Take from the listing each line that has the string "Continue".

◆ Input rows
+-------+

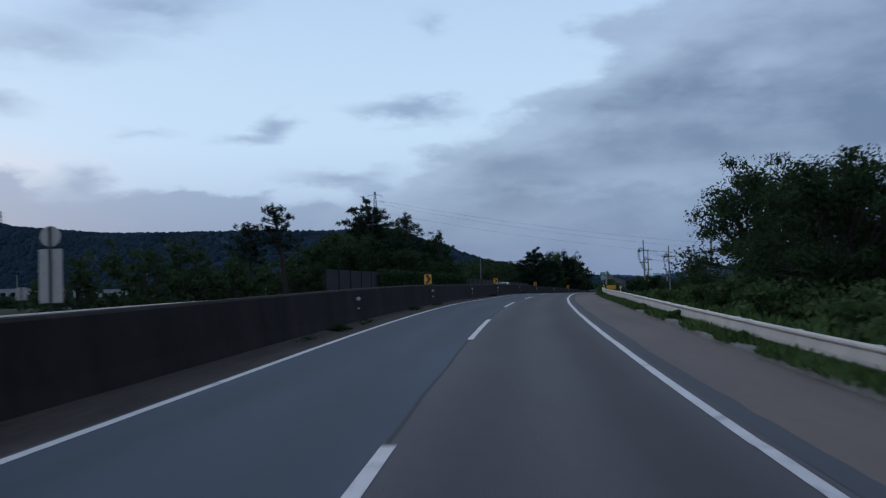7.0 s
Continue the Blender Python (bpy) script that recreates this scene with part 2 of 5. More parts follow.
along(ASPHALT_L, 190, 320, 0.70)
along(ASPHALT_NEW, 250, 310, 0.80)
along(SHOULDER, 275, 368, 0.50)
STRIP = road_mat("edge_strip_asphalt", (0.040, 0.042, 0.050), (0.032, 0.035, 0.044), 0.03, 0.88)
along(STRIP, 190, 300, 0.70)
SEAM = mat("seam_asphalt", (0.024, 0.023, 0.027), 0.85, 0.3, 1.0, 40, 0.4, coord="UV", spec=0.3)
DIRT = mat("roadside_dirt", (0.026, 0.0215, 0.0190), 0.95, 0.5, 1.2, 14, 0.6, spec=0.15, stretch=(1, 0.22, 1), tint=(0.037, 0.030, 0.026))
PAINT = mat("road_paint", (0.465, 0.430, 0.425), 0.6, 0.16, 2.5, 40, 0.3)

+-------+

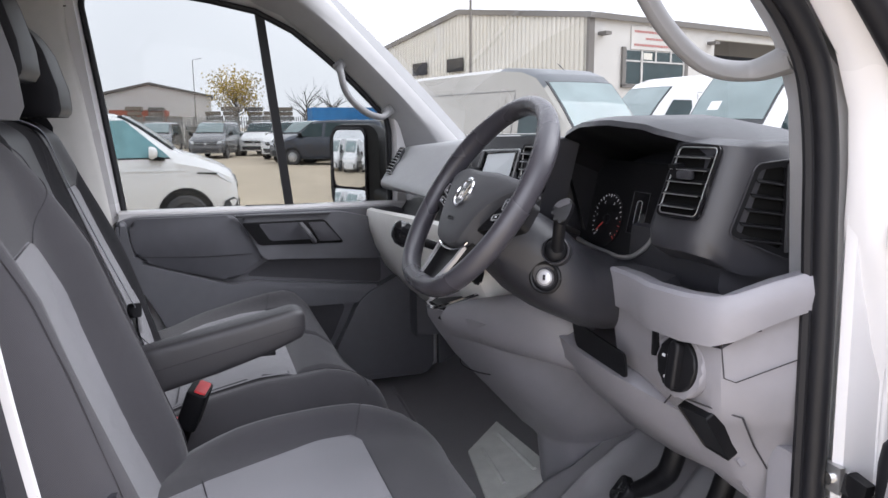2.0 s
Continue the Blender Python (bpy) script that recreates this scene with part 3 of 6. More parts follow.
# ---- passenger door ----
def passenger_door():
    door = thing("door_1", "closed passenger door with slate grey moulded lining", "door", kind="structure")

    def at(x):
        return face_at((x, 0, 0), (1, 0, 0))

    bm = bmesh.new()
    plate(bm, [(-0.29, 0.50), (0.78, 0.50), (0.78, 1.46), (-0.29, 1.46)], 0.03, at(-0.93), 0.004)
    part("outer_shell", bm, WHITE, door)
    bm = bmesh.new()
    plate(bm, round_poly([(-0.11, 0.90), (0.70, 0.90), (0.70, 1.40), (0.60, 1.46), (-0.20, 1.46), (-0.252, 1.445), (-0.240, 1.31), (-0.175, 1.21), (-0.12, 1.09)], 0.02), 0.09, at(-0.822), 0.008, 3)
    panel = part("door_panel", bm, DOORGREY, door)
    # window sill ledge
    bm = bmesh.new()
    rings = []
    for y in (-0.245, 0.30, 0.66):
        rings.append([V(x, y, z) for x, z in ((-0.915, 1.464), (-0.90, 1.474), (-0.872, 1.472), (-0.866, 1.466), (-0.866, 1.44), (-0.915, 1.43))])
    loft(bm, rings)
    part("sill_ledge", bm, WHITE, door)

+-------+

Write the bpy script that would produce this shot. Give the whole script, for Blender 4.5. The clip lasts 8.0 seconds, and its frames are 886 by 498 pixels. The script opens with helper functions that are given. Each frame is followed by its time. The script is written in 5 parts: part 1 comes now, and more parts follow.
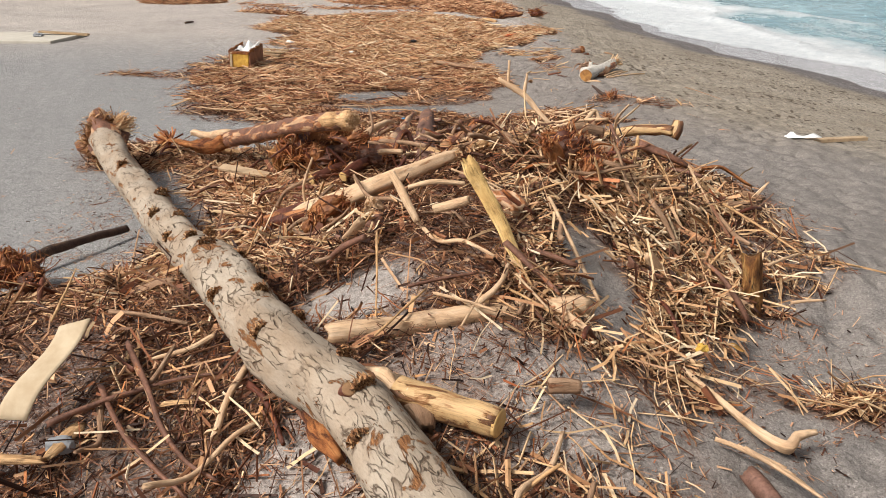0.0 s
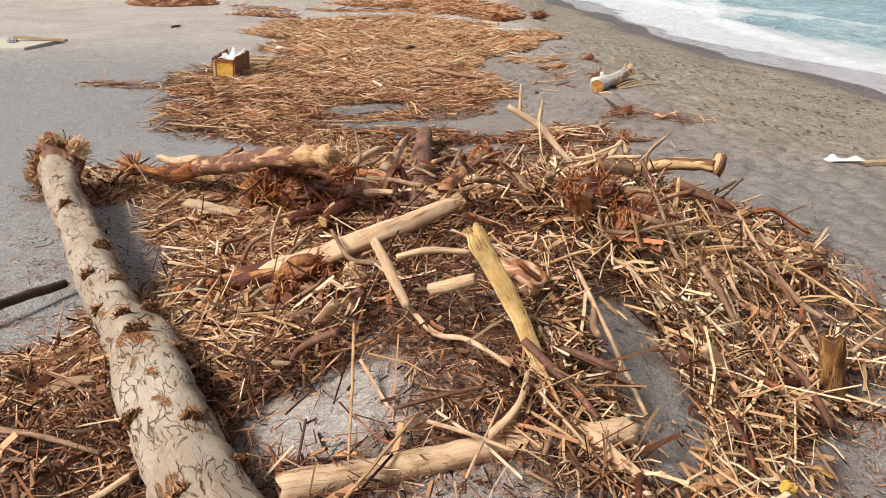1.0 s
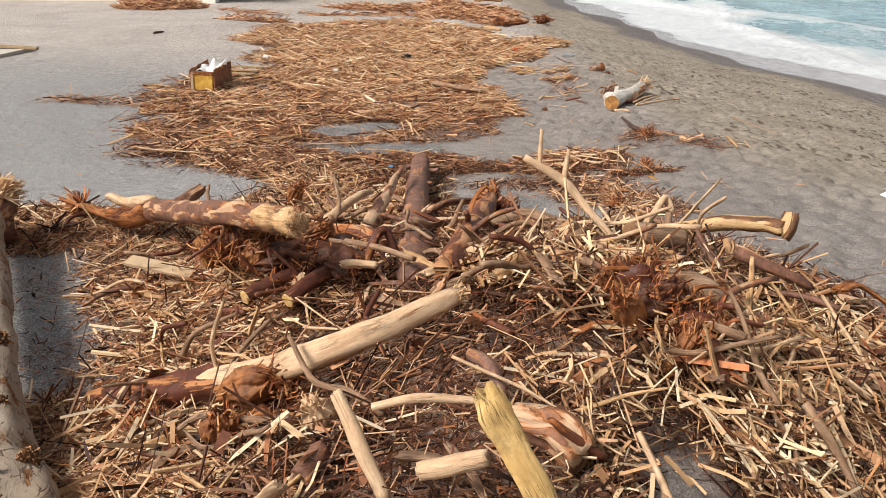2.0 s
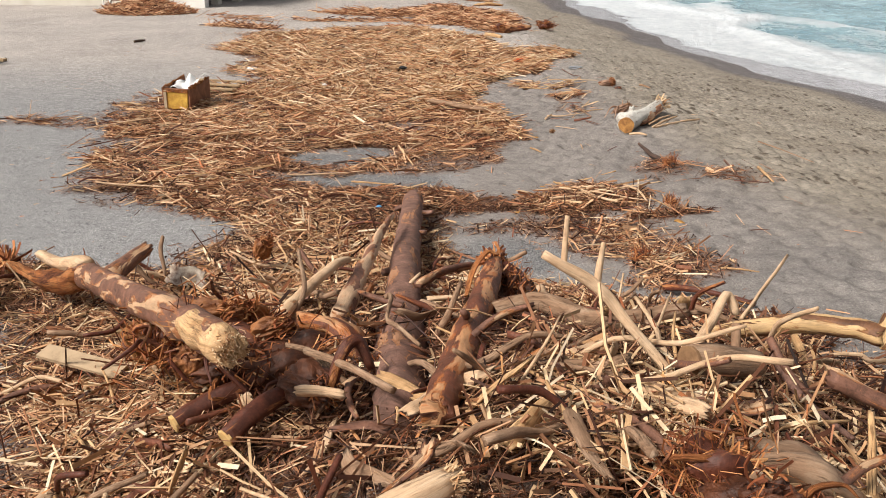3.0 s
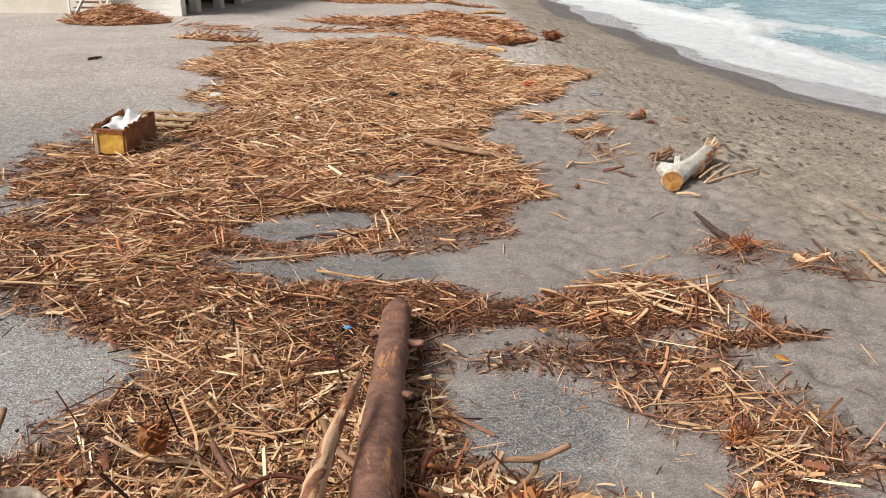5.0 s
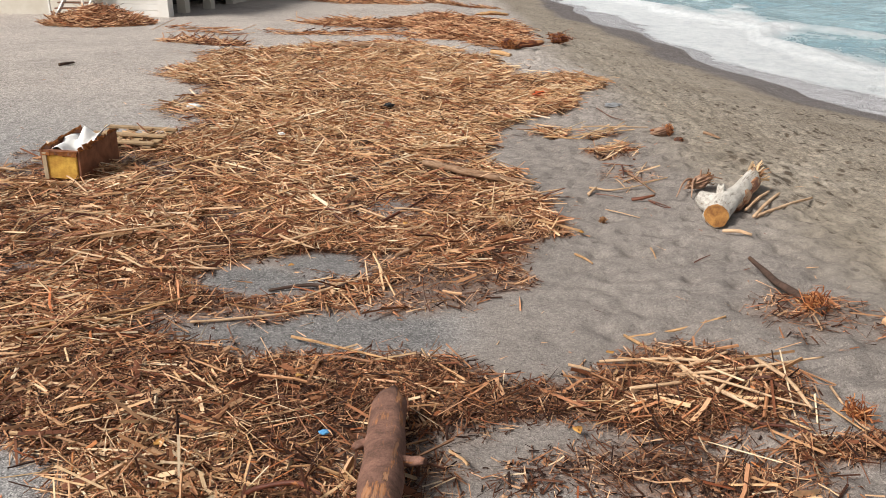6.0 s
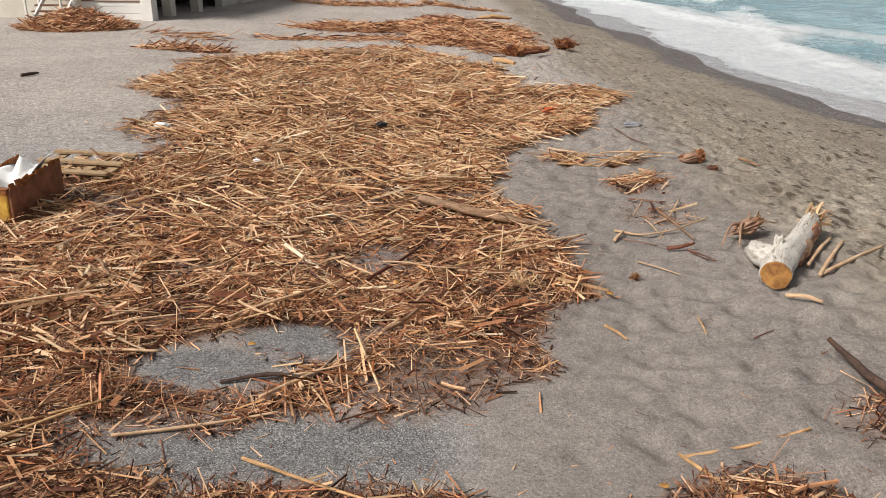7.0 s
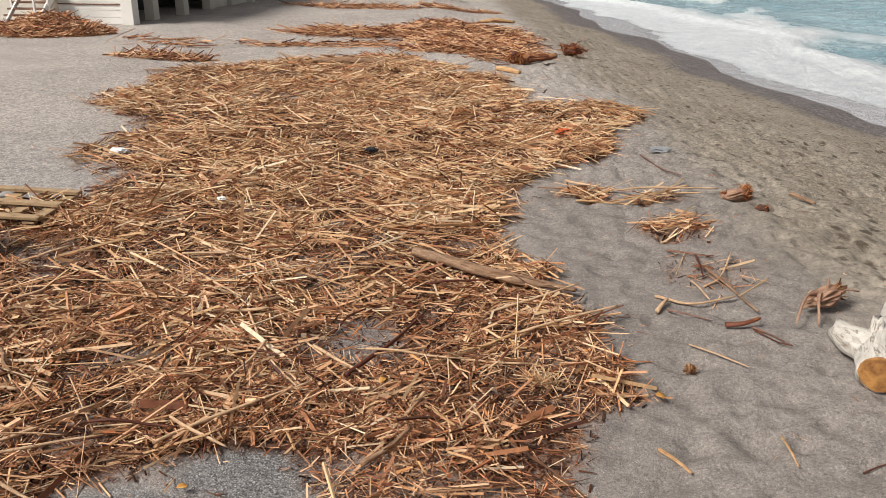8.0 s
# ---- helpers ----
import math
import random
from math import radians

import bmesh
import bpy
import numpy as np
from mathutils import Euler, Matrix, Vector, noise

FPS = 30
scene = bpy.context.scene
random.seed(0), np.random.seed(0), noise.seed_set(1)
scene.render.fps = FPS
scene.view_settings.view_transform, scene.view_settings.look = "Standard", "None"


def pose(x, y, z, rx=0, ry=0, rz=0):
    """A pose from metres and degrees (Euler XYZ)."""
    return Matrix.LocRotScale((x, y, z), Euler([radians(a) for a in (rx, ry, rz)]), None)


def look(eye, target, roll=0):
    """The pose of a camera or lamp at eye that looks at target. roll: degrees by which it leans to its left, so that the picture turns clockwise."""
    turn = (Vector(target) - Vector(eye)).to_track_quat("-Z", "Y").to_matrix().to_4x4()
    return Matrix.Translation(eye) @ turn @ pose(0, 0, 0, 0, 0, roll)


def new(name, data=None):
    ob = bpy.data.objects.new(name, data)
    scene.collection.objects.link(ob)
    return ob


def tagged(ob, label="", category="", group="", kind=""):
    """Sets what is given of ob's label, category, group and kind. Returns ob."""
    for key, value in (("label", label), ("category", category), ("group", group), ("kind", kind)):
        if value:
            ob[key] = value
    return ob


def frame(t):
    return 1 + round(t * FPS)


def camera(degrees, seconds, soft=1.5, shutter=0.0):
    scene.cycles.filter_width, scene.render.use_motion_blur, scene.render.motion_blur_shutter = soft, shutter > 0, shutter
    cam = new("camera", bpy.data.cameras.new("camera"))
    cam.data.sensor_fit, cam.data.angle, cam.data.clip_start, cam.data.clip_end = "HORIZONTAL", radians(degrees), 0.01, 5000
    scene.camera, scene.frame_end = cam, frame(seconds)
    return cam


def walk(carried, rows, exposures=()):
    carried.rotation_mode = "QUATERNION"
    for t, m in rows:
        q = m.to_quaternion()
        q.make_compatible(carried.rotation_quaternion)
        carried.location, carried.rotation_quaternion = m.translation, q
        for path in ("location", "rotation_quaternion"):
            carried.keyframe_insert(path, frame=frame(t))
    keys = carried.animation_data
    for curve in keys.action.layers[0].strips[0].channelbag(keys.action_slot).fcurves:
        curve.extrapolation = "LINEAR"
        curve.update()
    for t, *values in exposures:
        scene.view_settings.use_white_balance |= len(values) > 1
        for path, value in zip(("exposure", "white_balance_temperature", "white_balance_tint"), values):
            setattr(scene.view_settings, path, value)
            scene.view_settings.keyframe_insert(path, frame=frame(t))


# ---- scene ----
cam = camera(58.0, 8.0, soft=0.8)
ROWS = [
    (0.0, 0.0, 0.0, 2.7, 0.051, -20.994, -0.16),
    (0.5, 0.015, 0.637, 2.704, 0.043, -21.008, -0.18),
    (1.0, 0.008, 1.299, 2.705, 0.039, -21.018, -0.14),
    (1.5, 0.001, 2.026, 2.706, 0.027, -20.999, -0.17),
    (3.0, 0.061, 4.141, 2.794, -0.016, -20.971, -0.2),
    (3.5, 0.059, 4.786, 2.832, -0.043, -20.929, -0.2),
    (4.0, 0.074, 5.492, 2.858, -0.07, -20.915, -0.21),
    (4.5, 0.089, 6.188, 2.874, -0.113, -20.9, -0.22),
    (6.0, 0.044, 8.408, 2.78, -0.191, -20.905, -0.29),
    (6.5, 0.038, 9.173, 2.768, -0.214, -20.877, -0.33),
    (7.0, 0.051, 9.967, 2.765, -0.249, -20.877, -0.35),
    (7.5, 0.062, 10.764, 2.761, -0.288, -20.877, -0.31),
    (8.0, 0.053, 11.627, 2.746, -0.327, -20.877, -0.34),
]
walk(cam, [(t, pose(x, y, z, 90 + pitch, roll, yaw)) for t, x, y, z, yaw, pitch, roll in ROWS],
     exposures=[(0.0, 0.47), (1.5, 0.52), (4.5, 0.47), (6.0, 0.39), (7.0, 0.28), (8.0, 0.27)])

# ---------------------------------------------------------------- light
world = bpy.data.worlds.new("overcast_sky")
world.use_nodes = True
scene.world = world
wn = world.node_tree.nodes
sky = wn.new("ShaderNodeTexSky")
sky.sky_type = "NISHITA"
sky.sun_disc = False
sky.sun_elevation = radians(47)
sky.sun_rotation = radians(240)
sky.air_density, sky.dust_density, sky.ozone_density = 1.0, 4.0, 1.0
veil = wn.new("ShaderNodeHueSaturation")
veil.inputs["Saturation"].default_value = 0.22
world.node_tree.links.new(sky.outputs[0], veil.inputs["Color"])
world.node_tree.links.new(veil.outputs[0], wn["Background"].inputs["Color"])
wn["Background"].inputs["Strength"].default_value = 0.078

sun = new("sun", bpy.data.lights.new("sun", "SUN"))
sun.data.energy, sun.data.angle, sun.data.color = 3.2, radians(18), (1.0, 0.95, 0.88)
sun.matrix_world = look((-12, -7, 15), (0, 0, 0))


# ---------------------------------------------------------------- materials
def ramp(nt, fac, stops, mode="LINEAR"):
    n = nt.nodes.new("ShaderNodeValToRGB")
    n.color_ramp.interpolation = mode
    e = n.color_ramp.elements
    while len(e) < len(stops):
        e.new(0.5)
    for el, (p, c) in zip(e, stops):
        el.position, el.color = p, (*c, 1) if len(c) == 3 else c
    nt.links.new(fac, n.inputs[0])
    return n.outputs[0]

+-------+

◆ Full solution
Continue the Blender Python (bpy) script that recreates this scene with part 2 of 5. More parts follow.
Continue the Blender Python (bpy) script that recreates this scene with part 3 of 6. More parts follow.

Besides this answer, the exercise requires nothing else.